Christine’s search for her missing son eventually dovetails with a second investigation that begins oddly enough with a tip about a runaway Canadian teenager that leads police to a decrepit chicken farm that harbors a horrible secret. To reveal more would possibly ruin the experience for those who are not familiar with the real-life case (which is, really, just about everyone), but suffice it to say that the narrative twists and turns in Changeling fall squarely in the “you can’t make this stuff up” category. If it weren’t recorded in court documents and council transcripts, no one would buy this particularly scandalous intertwining of perverse criminality, police corruption, and social activism. That Eastwood makes it work as well as he does despite sticking to an unconventional narrative arc that pays more tribute to the realities of life than the conveniences of a three-act structure is testament to his filmmaking prowess, as is the film’s florid evocation of Los Angeles at the end of the 1920s.
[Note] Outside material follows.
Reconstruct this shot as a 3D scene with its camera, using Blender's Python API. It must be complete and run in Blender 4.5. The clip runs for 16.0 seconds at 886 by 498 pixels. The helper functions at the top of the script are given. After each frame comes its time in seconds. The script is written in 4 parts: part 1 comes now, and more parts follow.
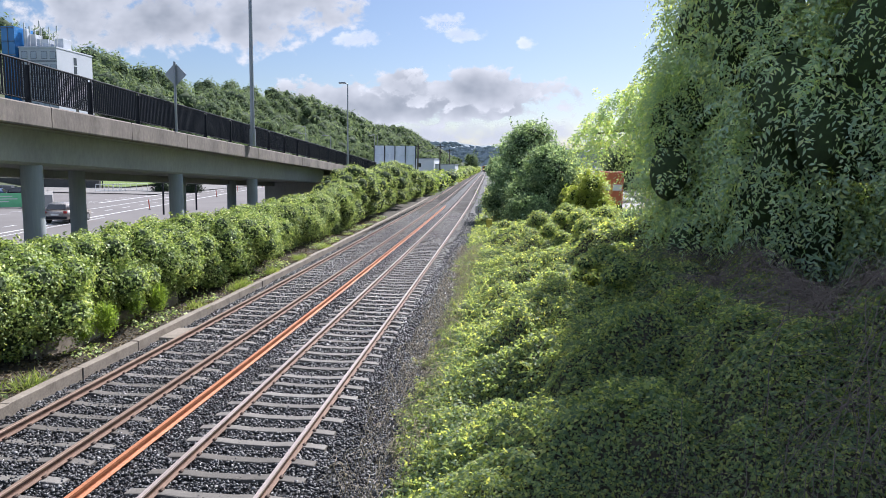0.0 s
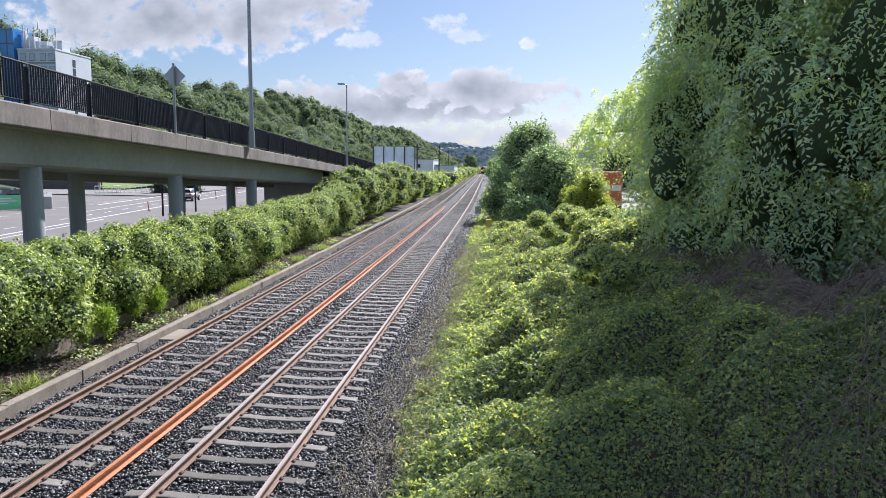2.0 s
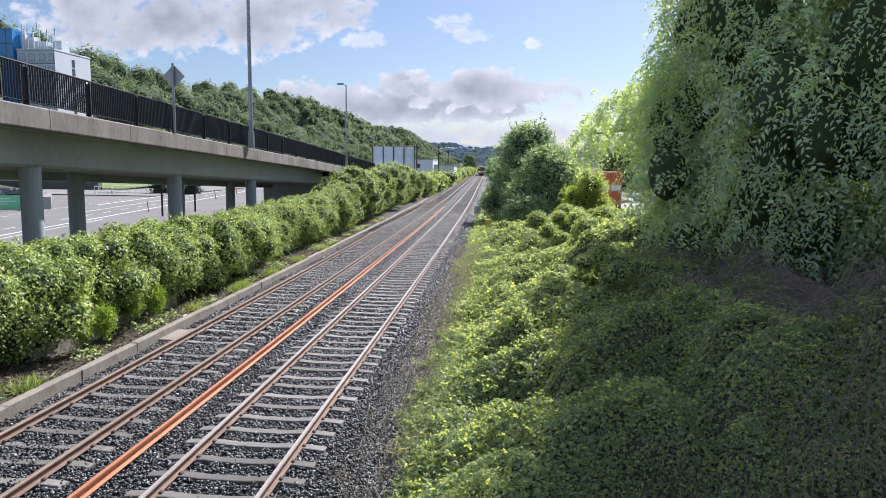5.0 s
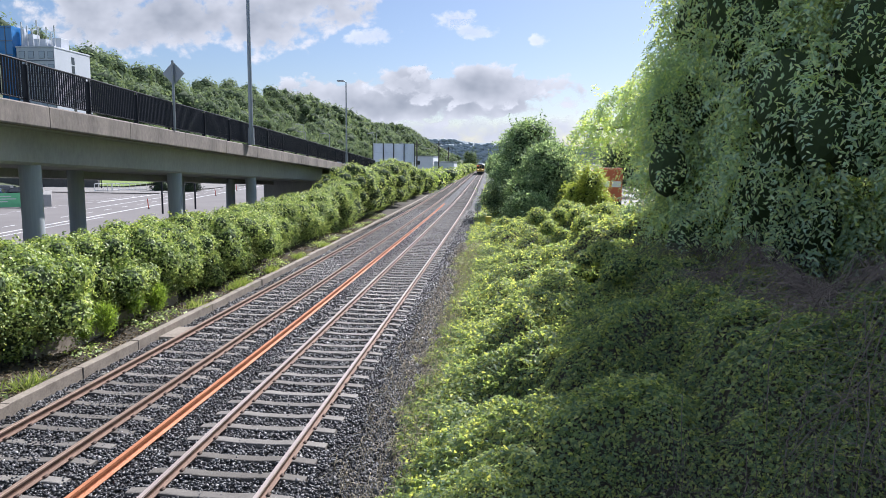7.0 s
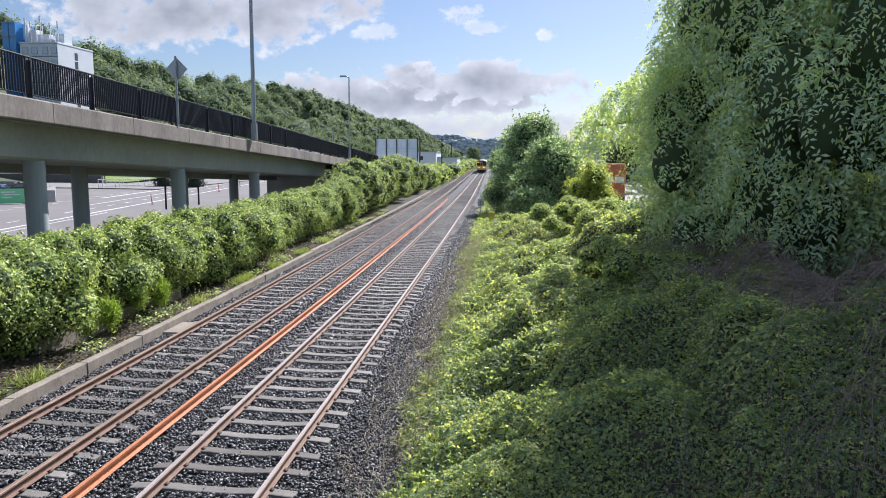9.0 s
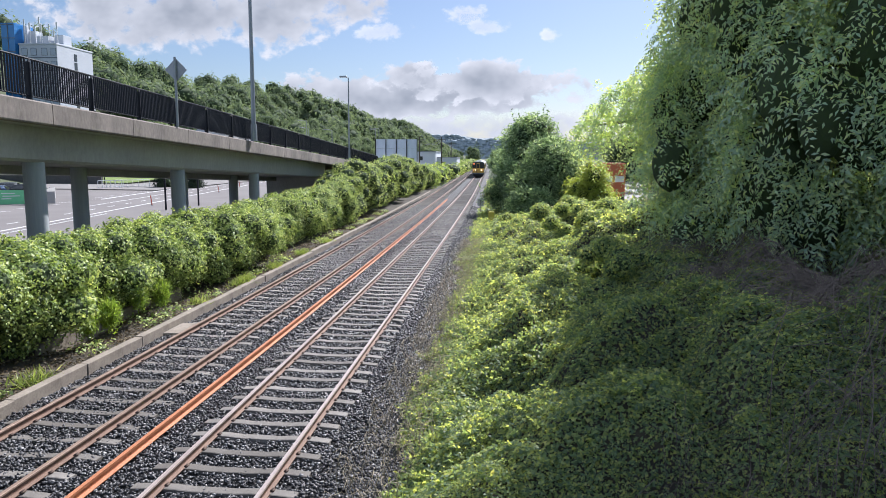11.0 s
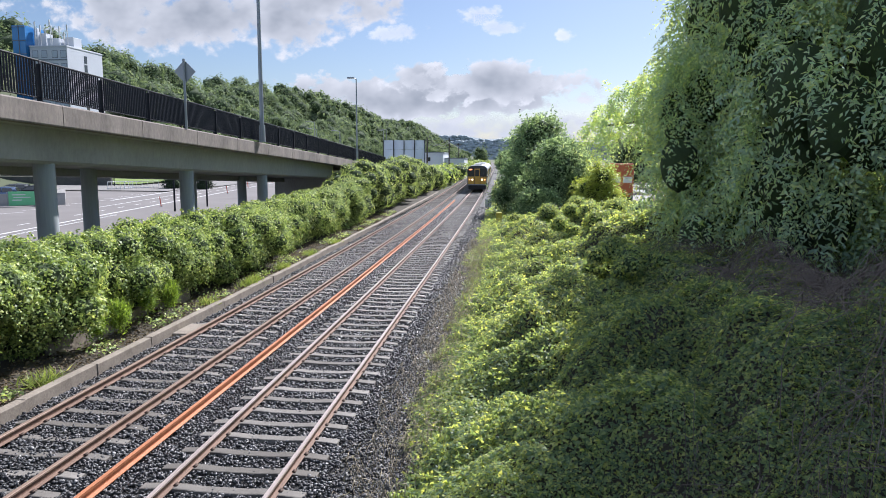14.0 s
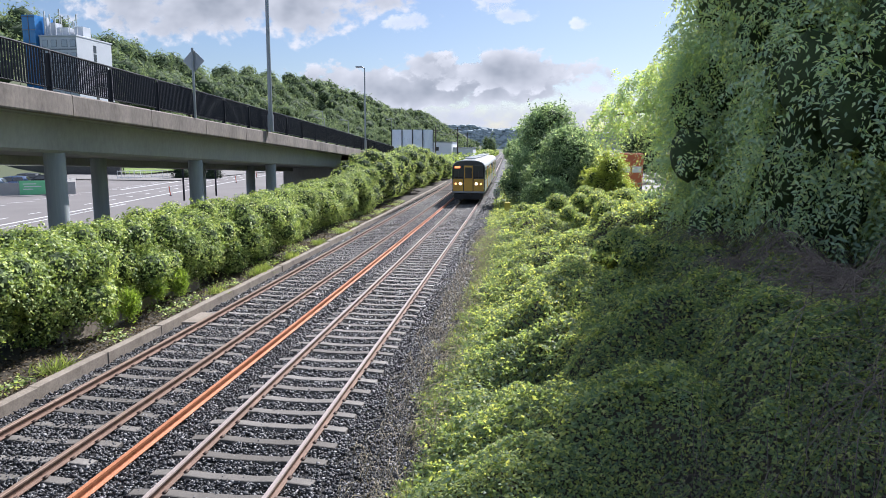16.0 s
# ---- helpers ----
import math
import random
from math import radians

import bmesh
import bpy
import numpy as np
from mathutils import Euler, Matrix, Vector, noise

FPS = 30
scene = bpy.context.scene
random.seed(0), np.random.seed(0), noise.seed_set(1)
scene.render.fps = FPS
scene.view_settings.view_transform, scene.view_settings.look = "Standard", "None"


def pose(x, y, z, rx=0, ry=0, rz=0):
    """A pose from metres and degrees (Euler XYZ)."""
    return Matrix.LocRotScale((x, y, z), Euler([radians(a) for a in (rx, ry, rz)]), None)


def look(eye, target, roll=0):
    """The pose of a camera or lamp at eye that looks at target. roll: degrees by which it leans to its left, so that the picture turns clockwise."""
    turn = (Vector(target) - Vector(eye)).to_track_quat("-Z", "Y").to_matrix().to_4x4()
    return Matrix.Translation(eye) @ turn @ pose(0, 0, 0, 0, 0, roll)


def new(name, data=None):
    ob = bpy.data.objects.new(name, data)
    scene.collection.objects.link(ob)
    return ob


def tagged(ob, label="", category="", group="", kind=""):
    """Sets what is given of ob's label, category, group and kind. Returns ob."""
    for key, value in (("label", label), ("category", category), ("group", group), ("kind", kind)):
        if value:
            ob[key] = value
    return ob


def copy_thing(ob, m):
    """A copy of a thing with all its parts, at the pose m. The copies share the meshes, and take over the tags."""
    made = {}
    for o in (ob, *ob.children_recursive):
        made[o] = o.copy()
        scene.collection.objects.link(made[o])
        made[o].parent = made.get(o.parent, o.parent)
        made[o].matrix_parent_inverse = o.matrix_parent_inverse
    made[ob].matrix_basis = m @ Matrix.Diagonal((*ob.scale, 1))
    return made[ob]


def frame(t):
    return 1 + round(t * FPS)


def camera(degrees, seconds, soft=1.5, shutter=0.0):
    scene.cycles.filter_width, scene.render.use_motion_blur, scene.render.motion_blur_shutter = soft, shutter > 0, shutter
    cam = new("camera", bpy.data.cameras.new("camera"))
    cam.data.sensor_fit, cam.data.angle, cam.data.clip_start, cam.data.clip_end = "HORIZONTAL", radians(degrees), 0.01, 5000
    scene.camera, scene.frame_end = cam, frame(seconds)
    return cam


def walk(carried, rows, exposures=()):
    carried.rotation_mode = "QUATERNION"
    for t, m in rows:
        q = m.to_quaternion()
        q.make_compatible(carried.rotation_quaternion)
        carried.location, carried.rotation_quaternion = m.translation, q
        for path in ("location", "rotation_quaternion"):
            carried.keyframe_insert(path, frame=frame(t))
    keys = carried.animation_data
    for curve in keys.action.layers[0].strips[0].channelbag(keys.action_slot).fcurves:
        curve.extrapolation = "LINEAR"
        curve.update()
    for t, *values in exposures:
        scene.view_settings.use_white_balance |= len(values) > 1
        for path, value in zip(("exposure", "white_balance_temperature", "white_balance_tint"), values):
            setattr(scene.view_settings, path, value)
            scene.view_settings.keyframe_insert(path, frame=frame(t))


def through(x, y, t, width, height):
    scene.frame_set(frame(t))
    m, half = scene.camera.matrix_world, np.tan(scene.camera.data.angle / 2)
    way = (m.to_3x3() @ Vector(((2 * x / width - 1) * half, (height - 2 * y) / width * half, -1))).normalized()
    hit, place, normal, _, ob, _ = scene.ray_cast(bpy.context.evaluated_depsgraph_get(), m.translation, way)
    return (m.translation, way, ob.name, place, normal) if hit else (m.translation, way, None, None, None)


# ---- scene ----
# Camera: held on a footbridge, turning slightly
cam = camera(66.316, 16.0, soft=0.7)
walk(cam, [(0, pose(0, 0, 5.12, 82.768, -0.930, 5.207)),
           (0.5, pose(0, 0, 5.12, 82.771, -0.820, 5.273)),
           (1, pose(0, 0, 5.12, 82.836, -0.791, 5.279)),
           (1.5, pose(0, 0, 5.12, 82.852, -0.752, 5.204)),
           (2, pose(0, 0, 5.12, 82.829, -0.752, 5.141)),
           (2.5, pose(0, 0, 5.12, 82.775, -0.782, 5.094)),
           (3, pose(0, 0, 5.12, 82.767, -0.822, 5.113)),
           (3.5, pose(0, 0, 5.12, 82.764, -0.761, 5.140)),
           (4, pose(0, 0, 5.12, 82.833, -0.757, 5.144)),
           (6.5, pose(0, 0, 5.12, 82.715, -0.656, 5.022)),
           (7, pose(0, 0, 5.12, 82.565, -0.610, 5.113)),
           (7.5, pose(0, 0, 5.12, 82.399, -0.576, 5.237)),
           (8, pose(0, 0, 5.12, 82.271, -0.626, 5.337)),
           (8.5, pose(0, 0, 5.12, 82.194, -0.586, 5.370)),
           (9, pose(0, 0, 5.12, 82.188, -0.572, 5.368)),
           (11.5, pose(0, 0, 5.12, 82.195, -0.351, 5.368)),
           (12, pose(0, 0, 5.12, 82.256, -0.375, 5.500)),
           (12.5, pose(0, 0, 5.12, 82.327, -0.366, 5.620)),
           (13, pose(0, 0, 5.12, 82.386, -0.331, 5.742)),
           (13.5, pose(0, 0, 5.12, 82.385, -0.321, 5.860)),
           (14, pose(0, 0, 5.12, 82.258, -0.301, 5.982)),
           (14.5, pose(0, 0, 5.12, 82.011, -0.291, 6.082)),
           (15, pose(0, 0, 5.12, 81.723, -0.283, 6.207)),
           (15.5, pose(0, 0, 5.12, 81.524, -0.262, 6.381)),
           (16, pose(0, 0, 5.12, 81.387, -0.330, 6.683))],
     exposures=[(0, 0.8, 5700, 15.5), (16, 0.8, 5700, 15.5)])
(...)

If the film doesn’t reach the heights of some of Eastwood’s best work, it is not for lack of effort. Between Straczynski’s excellent script, which takes just enough dramatic license to make it cinematically effective but also draws lines of dialogue directly from the record, and Eastwood’s measured suspense and attention to emotional detail, the film works quite well. However, it has a few awkward stumbling blocks, the most significant of which is the casting of Angelina Jolie. There is no doubt that Jolie is a fine actress of great ability, and she conveys both unrelenting grief and a pervasive sense of determination with great, screen-commanding authority. But, she looks all wrong, and as a result her performance feels more mannered than lived-in. No matter how much she emotes, whether it be indignation or weepy frustration, it is always backlit movie-star intensity, not the gritty humanity the material demands. Jolie’s bee-stung lips are pouted up with blood-red lipstick that is perfectly appropriate for the era, but they only serve to distract from the tough realities of a hard-scrabble single mom whose unwavering faith in finding her son took down an empire of corruption.